> _EXERCISE OBJECTIVE_
Can you print every record below exactly as written?

> _DATA FOR PROCESSING_
_ _ _
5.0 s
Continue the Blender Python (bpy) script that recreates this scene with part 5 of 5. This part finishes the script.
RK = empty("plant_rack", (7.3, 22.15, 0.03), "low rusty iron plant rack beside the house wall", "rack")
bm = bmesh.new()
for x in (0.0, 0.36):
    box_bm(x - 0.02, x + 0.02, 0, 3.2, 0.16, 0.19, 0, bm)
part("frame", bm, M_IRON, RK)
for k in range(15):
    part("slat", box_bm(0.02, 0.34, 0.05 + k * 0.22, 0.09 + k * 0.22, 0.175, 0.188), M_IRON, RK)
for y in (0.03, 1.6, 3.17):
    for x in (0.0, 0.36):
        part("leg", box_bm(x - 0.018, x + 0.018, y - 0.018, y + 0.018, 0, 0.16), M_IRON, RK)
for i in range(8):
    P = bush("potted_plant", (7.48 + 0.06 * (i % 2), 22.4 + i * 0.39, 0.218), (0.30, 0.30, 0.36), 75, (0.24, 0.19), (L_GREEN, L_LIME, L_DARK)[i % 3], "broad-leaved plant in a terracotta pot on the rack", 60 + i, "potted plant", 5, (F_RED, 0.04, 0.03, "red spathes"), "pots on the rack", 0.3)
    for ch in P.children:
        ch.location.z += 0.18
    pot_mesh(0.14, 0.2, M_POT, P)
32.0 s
_ _ _
> _ANSWER FOR THIS EXERCISE_
5.0 s
Continue the Blender Python (bpy) script that recreates this scene with part 5 of 5. This part finishes the script.
RK = empty("plant_rack", (7.3, 22.15, 0.03), "low rusty iron plant rack beside the house wall", "rack")
bm = bmesh.new()
for x in (0.0, 0.36):
    box_bm(x - 0.02, x + 0.02, 0, 3.2, 0.16, 0.19, 0, bm)
part("frame", bm, M_IRON, RK)
for k in range(15):
    part("slat", box_bm(0.02, 0.34, 0.05 + k * 0.22, 0.09 + k * 0.22, 0.175, 0.188), M_IRON, RK)
for y in (0.03, 1.6, 3.17):
    for x in (0.0, 0.36):
        part("leg", box_bm(x - 0.018, x + 0.018, y - 0.018, y + 0.018, 0, 0.16), M_IRON, RK)
for i in range(8):
    P = bush("potted_plant", (7.48 + 0.06 * (i % 2), 22.4 + i * 0.39, 0.218), (0.30, 0.30, 0.36), 75, (0.24, 0.19), (L_GREEN, L_LIME, L_DARK)[i % 3], "broad-leaved plant in a terracotta pot on the rack", 60 + i, "potted plant", 5, (F_RED, 0.04, 0.03, "red spathes"), "pots on the rack", 0.3)
    for ch in P.children:
        ch.location.z += 0.18
    pot_mesh(0.14, 0.2, M_POT, P)
32.0 s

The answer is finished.